Contractive Dynamical Imitation Policies for Efficient Out-of-Sample Recovery
Amin Abyaneh, Mahrokh G. Boroujeni, Hsiu-Chin Lin, Giancarlo Ferrari-Trecate
TL;DR
The paper addresses the brittleness of imitation learning in out-of-sample scenarios by introducing contractive dynamical-system policies (SCDS) built from recurrent equilibrium networks (RENs) and coupling layers to guarantee contraction for any parameter values. By solving a differentiable IVP via Neural ODEs, and employing a trajectory-space loss with differentiable soft-DTW, the method learns state-only policies that robustly recover from perturbations and unseen initial states. Theoretical guarantees are provided: an upper bound on the deployment loss decomposes into a data-fit term and a contraction-dependent term, with a corollary bounding the true loss under an initial-condition region. Empirically, SCDS demonstrates superior out-of-sample recovery on LASA and Robomimic datasets, outperforming baselines like SNDS, SDS-EF, and BC, and enabling practical deployment in robotic simulators, thereby offering reliable, contractive imitation in high-dimensional control tasks.
Abstract
Imitation learning is a data-driven approach to learning policies from expert behavior, but it is prone to unreliable outcomes in out-of-sample (OOS) regions.

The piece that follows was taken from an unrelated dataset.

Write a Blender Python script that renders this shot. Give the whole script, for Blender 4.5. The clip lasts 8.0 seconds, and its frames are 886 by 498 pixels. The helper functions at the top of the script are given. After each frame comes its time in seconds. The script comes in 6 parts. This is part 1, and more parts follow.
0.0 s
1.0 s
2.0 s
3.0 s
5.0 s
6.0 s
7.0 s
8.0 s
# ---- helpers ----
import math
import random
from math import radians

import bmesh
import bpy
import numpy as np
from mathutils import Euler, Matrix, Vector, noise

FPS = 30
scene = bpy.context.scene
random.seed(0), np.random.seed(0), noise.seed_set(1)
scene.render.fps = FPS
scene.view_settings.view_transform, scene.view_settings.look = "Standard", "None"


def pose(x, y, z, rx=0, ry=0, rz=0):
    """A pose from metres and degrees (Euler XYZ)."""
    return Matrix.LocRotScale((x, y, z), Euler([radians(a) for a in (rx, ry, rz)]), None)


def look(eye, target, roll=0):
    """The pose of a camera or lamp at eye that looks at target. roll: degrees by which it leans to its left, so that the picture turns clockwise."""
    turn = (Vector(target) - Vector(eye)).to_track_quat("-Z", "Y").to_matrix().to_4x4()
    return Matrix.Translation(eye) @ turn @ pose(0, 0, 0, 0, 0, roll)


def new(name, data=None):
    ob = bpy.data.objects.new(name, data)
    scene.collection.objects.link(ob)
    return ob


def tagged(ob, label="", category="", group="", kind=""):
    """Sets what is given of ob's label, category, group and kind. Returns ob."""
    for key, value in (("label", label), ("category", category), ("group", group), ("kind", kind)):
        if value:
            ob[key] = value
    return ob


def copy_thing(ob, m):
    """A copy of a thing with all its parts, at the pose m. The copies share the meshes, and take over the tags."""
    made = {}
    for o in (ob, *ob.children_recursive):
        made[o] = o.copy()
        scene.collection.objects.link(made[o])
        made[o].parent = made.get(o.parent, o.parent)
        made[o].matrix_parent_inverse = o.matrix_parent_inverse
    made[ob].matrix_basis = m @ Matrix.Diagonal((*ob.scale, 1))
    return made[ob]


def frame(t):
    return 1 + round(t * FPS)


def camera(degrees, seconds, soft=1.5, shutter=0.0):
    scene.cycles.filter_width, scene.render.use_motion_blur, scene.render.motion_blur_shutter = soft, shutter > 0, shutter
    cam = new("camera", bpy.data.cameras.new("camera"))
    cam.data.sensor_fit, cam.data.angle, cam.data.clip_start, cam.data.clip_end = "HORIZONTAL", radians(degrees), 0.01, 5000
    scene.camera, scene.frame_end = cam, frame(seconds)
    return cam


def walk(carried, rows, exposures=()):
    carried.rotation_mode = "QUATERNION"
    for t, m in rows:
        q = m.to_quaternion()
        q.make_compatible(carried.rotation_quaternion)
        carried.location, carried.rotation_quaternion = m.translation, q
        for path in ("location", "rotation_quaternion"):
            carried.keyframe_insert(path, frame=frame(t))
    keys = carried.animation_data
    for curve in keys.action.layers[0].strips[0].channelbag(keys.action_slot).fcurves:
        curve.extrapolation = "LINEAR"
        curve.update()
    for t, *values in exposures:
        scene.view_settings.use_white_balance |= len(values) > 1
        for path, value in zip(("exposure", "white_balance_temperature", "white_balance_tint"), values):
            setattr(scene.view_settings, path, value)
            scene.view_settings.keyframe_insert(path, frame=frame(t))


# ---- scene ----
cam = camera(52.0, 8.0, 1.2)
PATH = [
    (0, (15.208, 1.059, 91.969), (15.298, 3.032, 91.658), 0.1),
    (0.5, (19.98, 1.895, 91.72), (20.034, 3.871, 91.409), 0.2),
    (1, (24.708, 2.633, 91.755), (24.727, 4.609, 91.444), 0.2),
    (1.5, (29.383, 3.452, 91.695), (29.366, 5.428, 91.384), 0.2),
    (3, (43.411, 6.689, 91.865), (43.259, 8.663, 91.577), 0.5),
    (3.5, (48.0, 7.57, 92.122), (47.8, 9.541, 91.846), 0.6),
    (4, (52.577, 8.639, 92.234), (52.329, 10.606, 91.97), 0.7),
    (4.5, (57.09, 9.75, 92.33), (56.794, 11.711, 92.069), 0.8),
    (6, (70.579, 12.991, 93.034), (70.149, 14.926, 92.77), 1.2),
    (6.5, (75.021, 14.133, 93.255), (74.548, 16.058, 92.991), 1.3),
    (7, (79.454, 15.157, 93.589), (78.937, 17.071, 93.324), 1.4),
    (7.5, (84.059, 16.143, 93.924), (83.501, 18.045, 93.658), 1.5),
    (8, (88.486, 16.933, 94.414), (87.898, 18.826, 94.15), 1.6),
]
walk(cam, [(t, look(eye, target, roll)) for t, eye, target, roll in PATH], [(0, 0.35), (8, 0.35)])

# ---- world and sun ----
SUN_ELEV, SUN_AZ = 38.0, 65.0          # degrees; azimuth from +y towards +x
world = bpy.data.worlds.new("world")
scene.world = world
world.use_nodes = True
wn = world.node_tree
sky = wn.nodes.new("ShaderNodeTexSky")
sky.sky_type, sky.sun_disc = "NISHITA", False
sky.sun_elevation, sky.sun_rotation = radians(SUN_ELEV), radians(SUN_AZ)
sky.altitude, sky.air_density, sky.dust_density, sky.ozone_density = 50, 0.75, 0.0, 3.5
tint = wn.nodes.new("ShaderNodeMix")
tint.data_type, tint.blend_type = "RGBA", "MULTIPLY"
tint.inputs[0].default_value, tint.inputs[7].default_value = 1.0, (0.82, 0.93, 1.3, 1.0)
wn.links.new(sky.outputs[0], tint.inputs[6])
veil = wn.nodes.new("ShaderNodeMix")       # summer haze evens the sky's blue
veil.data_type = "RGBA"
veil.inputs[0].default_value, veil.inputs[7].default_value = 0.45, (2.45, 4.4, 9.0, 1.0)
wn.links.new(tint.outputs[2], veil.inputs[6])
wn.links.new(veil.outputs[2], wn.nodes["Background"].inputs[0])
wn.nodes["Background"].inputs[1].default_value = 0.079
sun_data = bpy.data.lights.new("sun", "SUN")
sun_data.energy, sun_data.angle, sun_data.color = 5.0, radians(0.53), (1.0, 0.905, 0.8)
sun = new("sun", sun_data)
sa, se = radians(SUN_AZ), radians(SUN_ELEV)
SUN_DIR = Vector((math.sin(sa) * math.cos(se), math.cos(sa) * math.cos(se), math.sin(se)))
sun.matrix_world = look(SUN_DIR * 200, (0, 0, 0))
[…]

While previous research relying on stable dynamical systems guarantees convergence to a desired state, it often overlooks transient behavior. We propose a framework for learning policies modeled by contractive dynamical systems, ensuring that all policy rollouts converge regardless of perturbations, and in turn, enable efficient OOS recovery. By leveraging recurrent equilibrium networks and coupling layers, the policy structure guarantees contractivity for any parameter choice, which facilitates unconstrained optimization. We also provide theoretical upper bounds for worst-case and expected loss to rigorously establish the reliability of our method in deployment. Empirically, we demonstrate substantial OOS performance improvements for simulated robotic manipulation and navigation tasks.